My understanding is that this application should occupy 5 cores in the cluster (4 executor cores and 1 driver core)

That's the perfect situation in YARN where it could give you 5 cores off the CPUs it manages.

but i dont observe this in the RM and Spark UIs.

Since the perfect situation does not occur often something it's nice to have as many cores as we could get from YARN so the Spark application could ever start.

Spark could just wait indefinitely for the requested cores, but that could not always be to your liking, could it?

That's why Spark on YARN has an extra check (aka minRegisteredRatio) that's the minimum of 80% of cores requested before the application starts executing tasks. You can use spark.scheduler.minRegisteredResourcesRatio Spark property to control the ratio. That would explain why you see less cores in use than requested.

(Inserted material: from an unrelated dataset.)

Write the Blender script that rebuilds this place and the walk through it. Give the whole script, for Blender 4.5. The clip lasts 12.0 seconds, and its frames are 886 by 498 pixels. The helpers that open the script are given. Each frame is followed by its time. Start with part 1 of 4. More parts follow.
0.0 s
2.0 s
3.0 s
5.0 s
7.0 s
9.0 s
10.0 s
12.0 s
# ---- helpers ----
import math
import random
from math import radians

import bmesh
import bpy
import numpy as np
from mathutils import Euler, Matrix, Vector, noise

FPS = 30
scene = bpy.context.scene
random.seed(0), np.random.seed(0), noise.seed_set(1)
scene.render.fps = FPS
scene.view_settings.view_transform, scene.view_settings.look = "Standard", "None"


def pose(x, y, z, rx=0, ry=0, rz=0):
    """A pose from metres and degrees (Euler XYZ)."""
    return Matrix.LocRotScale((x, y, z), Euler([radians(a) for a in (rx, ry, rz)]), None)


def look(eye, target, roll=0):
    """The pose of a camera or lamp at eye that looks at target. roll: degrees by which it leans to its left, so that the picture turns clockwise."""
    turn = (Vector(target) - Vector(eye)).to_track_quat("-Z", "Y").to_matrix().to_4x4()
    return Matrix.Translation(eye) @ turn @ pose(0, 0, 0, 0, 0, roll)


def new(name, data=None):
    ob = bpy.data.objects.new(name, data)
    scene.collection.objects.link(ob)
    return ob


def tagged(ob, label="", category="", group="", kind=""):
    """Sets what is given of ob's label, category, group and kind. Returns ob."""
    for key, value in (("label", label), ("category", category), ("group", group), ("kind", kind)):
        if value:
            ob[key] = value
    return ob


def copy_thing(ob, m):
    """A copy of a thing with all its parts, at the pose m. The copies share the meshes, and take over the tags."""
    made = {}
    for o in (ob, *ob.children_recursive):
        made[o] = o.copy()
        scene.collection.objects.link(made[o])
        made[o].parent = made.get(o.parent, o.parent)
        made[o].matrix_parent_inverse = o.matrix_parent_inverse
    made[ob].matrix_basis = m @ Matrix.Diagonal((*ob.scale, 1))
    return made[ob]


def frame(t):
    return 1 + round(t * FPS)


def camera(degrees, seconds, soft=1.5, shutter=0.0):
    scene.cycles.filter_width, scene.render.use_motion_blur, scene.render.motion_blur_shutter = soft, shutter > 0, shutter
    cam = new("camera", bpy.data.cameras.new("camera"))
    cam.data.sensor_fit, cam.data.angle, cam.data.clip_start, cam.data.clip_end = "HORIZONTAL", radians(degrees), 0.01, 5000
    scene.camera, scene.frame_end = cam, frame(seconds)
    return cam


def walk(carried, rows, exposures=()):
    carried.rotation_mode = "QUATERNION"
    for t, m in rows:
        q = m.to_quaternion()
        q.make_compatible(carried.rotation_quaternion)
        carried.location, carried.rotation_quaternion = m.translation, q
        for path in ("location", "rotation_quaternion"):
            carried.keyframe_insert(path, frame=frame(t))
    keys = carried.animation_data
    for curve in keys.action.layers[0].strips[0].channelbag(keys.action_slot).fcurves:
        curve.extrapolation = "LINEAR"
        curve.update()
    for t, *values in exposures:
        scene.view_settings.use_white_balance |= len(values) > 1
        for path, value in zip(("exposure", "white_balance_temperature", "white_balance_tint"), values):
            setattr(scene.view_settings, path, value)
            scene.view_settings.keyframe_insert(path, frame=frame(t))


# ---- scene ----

Quoting the official Spark documentation (highlighting mine):

spark.scheduler.minRegisteredResourcesRatio

0.8 for YARN mode

The minimum ratio of registered resources (registered resources / total expected resources) (resources are executors in yarn mode, CPU cores in standalone mode and Mesos coarsed-grained mode ['spark.cores.max' value is total expected resources for Mesos coarse-grained mode] ) to wait for before scheduling begins. Specified as a double between 0.0 and 1.0. Regardless of whether the minimum ratio of resources has been reached, the maximum amount of time it will wait before scheduling begins is controlled by config spark.scheduler.maxRegisteredResourcesWaitingTime.